THE REQUEST: Your task is to copy the stretch of lines in the records below that begins with the line containing "More parts follow." and ends with the line containing "return 0.035 *", exactly as written, with nothing added.

THE DATA:
──────

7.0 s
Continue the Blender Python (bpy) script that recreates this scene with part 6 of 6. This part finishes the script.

──────

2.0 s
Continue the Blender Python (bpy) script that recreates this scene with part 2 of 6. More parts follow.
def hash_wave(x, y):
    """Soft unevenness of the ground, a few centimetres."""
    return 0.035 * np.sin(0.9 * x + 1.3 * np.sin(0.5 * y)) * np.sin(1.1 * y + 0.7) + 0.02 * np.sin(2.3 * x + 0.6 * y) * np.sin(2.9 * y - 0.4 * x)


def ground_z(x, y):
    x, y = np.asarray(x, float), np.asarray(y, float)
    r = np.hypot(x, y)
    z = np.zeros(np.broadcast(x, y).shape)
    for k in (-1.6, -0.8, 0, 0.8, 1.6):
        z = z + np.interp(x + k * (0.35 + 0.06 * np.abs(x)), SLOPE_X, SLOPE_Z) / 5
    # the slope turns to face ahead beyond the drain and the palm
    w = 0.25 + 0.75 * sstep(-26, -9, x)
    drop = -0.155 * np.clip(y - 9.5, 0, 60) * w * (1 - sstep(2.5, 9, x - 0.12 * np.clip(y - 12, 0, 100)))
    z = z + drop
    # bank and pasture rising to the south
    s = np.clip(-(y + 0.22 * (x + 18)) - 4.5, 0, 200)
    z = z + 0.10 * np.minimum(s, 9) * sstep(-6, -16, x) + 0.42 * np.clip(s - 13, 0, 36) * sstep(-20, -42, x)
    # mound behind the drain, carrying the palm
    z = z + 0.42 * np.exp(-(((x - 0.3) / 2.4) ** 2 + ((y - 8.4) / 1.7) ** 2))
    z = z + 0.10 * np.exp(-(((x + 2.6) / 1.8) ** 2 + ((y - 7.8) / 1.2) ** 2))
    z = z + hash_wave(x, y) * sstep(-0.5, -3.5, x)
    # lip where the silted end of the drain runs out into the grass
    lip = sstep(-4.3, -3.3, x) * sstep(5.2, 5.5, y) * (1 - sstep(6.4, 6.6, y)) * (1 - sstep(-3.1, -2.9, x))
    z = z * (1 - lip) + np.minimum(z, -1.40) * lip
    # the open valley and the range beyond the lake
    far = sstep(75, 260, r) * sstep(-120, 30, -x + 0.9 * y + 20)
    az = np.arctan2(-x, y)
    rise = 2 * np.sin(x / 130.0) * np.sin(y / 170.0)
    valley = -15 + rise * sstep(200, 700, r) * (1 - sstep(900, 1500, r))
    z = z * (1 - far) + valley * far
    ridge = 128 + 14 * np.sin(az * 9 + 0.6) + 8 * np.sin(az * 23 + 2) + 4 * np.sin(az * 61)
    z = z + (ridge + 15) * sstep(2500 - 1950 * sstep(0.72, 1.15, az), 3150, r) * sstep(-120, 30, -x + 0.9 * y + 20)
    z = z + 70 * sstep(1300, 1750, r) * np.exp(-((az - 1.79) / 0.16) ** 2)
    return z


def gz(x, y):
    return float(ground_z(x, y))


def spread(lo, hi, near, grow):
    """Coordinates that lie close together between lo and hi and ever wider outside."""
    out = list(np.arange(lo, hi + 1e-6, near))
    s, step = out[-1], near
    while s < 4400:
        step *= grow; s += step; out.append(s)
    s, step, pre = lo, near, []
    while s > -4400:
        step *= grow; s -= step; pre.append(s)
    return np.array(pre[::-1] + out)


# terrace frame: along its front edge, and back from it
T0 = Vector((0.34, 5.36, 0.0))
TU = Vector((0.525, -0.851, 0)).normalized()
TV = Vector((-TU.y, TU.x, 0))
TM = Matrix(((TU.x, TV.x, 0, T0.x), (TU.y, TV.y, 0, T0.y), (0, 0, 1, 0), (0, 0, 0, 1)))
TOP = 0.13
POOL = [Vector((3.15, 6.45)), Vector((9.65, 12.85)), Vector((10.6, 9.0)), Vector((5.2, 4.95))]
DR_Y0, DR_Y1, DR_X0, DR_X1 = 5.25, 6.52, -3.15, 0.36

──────

THE REPLY:
Continue the Blender Python (bpy) script that recreates this scene with part 2 of 6. More parts follow.
def hash_wave(x, y):
    """Soft unevenness of the ground, a few centimetres."""
    return 0.035 * np.sin(0.9 * x + 1.3 * np.sin(0.5 * y)) * np.sin(1.1 * y + 0.7) + 0.02 * np.sin(2.3 * x + 0.6 * y) * np.sin(2.9 * y - 0.4 * x)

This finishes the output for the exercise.